-- Begin RECORDS FOR THE EXERCISE --
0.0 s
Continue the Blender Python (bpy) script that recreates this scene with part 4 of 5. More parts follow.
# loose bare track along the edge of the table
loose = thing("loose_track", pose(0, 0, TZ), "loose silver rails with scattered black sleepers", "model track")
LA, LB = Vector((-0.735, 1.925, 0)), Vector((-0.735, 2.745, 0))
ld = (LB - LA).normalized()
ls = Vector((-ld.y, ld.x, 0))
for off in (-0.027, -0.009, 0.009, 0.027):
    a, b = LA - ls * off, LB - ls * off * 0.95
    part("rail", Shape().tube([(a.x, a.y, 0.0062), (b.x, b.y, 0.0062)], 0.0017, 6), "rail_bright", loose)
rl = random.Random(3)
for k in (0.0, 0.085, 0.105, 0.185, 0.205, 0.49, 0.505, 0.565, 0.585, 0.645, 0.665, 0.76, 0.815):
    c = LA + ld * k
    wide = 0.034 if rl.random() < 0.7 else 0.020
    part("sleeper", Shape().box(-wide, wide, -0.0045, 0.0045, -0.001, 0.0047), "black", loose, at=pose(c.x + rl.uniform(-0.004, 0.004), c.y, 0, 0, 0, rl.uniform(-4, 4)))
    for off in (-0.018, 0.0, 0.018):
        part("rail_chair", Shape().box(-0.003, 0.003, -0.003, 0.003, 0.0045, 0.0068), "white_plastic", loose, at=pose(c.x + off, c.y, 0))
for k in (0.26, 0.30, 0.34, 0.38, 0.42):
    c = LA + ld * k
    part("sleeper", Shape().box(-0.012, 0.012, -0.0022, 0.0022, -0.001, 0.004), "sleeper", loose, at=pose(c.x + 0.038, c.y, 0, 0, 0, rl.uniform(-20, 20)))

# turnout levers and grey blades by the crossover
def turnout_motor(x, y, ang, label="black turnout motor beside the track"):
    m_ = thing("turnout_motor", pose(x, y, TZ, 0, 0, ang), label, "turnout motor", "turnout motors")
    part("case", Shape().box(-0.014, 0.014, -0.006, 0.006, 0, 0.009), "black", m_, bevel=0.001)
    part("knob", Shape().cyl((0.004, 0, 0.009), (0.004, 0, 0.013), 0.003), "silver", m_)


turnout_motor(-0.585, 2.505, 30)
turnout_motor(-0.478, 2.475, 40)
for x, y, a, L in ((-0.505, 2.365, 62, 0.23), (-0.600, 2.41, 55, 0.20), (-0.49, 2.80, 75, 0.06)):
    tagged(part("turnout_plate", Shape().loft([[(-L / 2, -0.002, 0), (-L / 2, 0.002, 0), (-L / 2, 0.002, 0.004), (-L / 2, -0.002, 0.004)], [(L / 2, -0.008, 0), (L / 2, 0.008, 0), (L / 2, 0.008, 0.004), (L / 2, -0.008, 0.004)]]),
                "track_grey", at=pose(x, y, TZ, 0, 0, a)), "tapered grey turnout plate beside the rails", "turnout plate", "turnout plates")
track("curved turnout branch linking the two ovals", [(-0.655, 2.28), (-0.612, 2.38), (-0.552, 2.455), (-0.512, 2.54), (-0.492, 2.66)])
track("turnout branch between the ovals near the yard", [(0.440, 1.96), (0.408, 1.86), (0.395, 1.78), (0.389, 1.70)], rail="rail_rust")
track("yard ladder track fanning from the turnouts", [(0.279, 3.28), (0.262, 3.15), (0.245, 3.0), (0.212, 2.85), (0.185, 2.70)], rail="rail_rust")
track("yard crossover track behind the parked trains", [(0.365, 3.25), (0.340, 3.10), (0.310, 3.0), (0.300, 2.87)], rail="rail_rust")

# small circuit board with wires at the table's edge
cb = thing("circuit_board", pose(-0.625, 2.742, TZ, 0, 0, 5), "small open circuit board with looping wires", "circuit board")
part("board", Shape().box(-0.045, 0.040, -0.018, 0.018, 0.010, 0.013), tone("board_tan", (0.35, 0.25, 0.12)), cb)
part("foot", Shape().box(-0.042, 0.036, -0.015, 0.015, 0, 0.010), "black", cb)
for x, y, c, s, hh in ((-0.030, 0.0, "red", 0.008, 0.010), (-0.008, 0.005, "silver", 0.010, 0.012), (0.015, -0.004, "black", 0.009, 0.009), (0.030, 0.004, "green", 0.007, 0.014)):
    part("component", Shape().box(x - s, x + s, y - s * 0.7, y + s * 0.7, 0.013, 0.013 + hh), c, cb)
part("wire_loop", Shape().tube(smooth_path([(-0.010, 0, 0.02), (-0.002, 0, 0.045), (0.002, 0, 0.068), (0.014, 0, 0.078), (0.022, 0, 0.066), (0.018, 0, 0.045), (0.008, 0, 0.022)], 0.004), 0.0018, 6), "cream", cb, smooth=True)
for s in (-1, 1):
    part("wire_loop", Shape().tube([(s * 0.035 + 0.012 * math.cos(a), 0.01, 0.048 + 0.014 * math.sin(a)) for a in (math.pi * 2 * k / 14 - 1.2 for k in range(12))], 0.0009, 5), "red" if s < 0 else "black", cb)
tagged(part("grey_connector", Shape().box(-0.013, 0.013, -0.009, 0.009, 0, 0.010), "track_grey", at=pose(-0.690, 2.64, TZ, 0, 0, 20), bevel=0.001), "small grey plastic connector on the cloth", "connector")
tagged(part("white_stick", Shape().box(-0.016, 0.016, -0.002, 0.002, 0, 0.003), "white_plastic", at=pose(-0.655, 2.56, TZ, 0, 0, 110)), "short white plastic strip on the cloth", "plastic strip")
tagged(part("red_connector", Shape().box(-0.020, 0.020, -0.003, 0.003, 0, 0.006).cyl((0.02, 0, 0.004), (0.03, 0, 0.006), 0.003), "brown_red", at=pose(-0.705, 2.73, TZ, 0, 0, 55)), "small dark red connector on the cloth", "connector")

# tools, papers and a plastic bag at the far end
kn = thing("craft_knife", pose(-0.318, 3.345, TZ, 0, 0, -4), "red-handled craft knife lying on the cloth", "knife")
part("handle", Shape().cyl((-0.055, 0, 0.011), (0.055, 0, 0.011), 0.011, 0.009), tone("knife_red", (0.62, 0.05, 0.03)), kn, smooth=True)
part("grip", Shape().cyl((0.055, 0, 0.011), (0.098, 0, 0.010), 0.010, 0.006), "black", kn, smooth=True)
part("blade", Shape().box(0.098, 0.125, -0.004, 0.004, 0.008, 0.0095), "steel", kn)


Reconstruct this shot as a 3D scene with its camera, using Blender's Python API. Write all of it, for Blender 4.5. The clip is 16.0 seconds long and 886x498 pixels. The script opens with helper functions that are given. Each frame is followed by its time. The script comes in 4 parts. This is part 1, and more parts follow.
-- End RECORDS FOR THE EXERCISE --
**BRIEF**
Recopy the entries above exactly, with every line included.

**EXERCISE RESPONSE**
0.0 s
Continue the Blender Python (bpy) script that recreates this scene with part 4 of 5. More parts follow.
# loose bare track along the edge of the table
loose = thing("loose_track", pose(0, 0, TZ), "loose silver rails with scattered black sleepers", "model track")
LA, LB = Vector((-0.735, 1.925, 0)), Vector((-0.735, 2.745, 0))
ld = (LB - LA).normalized()
ls = Vector((-ld.y, ld.x, 0))
for off in (-0.027, -0.009, 0.009, 0.027):
    a, b = LA - ls * off, LB - ls * off * 0.95
    part("rail", Shape().tube([(a.x, a.y, 0.0062), (b.x, b.y, 0.0062)], 0.0017, 6), "rail_bright", loose)
rl = random.Random(3)
for k in (0.0, 0.085, 0.105, 0.185, 0.205, 0.49, 0.505, 0.565, 0.585, 0.645, 0.665, 0.76, 0.815):
    c = LA + ld * k
    wide = 0.034 if rl.random() < 0.7 else 0.020
    part("sleeper", Shape().box(-wide, wide, -0.0045, 0.0045, -0.001, 0.0047), "black", loose, at=pose(c.x + rl.uniform(-0.004, 0.004), c.y, 0, 0, 0, rl.uniform(-4, 4)))
    for off in (-0.018, 0.0, 0.018):
        part("rail_chair", Shape().box(-0.003, 0.003, -0.003, 0.003, 0.0045, 0.0068), "white_plastic", loose, at=pose(c.x + off, c.y, 0))
for k in (0.26, 0.30, 0.34, 0.38, 0.42):
    c = LA + ld * k
    part("sleeper", Shape().box(-0.012, 0.012, -0.0022, 0.0022, -0.001, 0.004), "sleeper", loose, at=pose(c.x + 0.038, c.y, 0, 0, 0, rl.uniform(-20, 20)))

# turnout levers and grey blades by the crossover
def turnout_motor(x, y, ang, label="black turnout motor beside the track"):
    m_ = thing("turnout_motor", pose(x, y, TZ, 0, 0, ang), label, "turnout motor", "turnout motors")
    part("case", Shape().box(-0.014, 0.014, -0.006, 0.006, 0, 0.009), "black", m_, bevel=0.001)
    part("knob", Shape().cyl((0.004, 0, 0.009), (0.004, 0, 0.013), 0.003), "silver", m_)


turnout_motor(-0.585, 2.505, 30)
turnout_motor(-0.478, 2.475, 40)
for x, y, a, L in ((-0.505, 2.365, 62, 0.23), (-0.600, 2.41, 55, 0.20), (-0.49, 2.80, 75, 0.06)):
    tagged(part("turnout_plate", Shape().loft([[(-L / 2, -0.002, 0), (-L / 2, 0.002, 0), (-L / 2, 0.002, 0.004), (-L / 2, -0.002, 0.004)], [(L / 2, -0.008, 0), (L / 2, 0.008, 0), (L / 2, 0.008, 0.004), (L / 2, -0.008, 0.004)]]),
                "track_grey", at=pose(x, y, TZ, 0, 0, a)), "tapered grey turnout plate beside the rails", "turnout plate", "turnout plates")
track("curved turnout branch linking the two ovals", [(-0.655, 2.28), (-0.612, 2.38), (-0.552, 2.455), (-0.512, 2.54), (-0.492, 2.66)])
track("turnout branch between the ovals near the yard", [(0.440, 1.96), (0.408, 1.86), (0.395, 1.78), (0.389, 1.70)], rail="rail_rust")
track("yard ladder track fanning from the turnouts", [(0.279, 3.28), (0.262, 3.15), (0.245, 3.0), (0.212, 2.85), (0.185, 2.70)], rail="rail_rust")
track("yard crossover track behind the parked trains", [(0.365, 3.25), (0.340, 3.10), (0.310, 3.0), (0.300, 2.87)], rail="rail_rust")

# small circuit board with wires at the table's edge
cb = thing("circuit_board", pose(-0.625, 2.742, TZ, 0, 0, 5), "small open circuit board with looping wires", "circuit board")
part("board", Shape().box(-0.045, 0.040, -0.018, 0.018, 0.010, 0.013), tone("board_tan", (0.35, 0.25, 0.12)), cb)
part("foot", Shape().box(-0.042, 0.036, -0.015, 0.015, 0, 0.010), "black", cb)
for x, y, c, s, hh in ((-0.030, 0.0, "red", 0.008, 0.010), (-0.008, 0.005, "silver", 0.010, 0.012), (0.015, -0.004, "black", 0.009, 0.009), (0.030, 0.004, "green", 0.007, 0.014)):
    part("component", Shape().box(x - s, x + s, y - s * 0.7, y + s * 0.7, 0.013, 0.013 + hh), c, cb)
part("wire_loop", Shape().tube(smooth_path([(-0.010, 0, 0.02), (-0.002, 0, 0.045), (0.002, 0, 0.068), (0.014, 0, 0.078), (0.022, 0, 0.066), (0.018, 0, 0.045), (0.008, 0, 0.022)], 0.004), 0.0018, 6), "cream", cb, smooth=True)
for s in (-1, 1):
    part("wire_loop", Shape().tube([(s * 0.035 + 0.012 * math.cos(a), 0.01, 0.048 + 0.014 * math.sin(a)) for a in (math.pi * 2 * k / 14 - 1.2 for k in range(12))], 0.0009, 5), "red" if s < 0 else "black", cb)
tagged(part("grey_connector", Shape().box(-0.013, 0.013, -0.009, 0.009, 0, 0.010), "track_grey", at=pose(-0.690, 2.64, TZ, 0, 0, 20), bevel=0.001), "small grey plastic connector on the cloth", "connector")
tagged(part("white_stick", Shape().box(-0.016, 0.016, -0.002, 0.002, 0, 0.003), "white_plastic", at=pose(-0.655, 2.56, TZ, 0, 0, 110)), "short white plastic strip on the cloth", "plastic strip")
tagged(part("red_connector", Shape().box(-0.020, 0.020, -0.003, 0.003, 0, 0.006).cyl((0.02, 0, 0.004), (0.03, 0, 0.006), 0.003), "brown_red", at=pose(-0.705, 2.73, TZ, 0, 0, 55)), "small dark red connector on the cloth", "connector")

# tools, papers and a plastic bag at the far end
kn = thing("craft_knife", pose(-0.318, 3.345, TZ, 0, 0, -4), "red-handled craft knife lying on the cloth", "knife")
part("handle", Shape().cyl((-0.055, 0, 0.011), (0.055, 0, 0.011), 0.011, 0.009), tone("knife_red", (0.62, 0.05, 0.03)), kn, smooth=True)
part("grip", Shape().cyl((0.055, 0, 0.011), (0.098, 0, 0.010), 0.010, 0.006), "black", kn, smooth=True)
part("blade", Shape().box(0.098, 0.125, -0.004, 0.004, 0.008, 0.0095), "steel", kn)


Reconstruct this shot as a 3D scene with its camera, using Blender's Python API. Write all of it, for Blender 4.5. The clip is 16.0 seconds long and 886x498 pixels. The script opens with helper functions that are given. Each frame is followed by its time. The script comes in 4 parts. This is part 1, and more parts follow.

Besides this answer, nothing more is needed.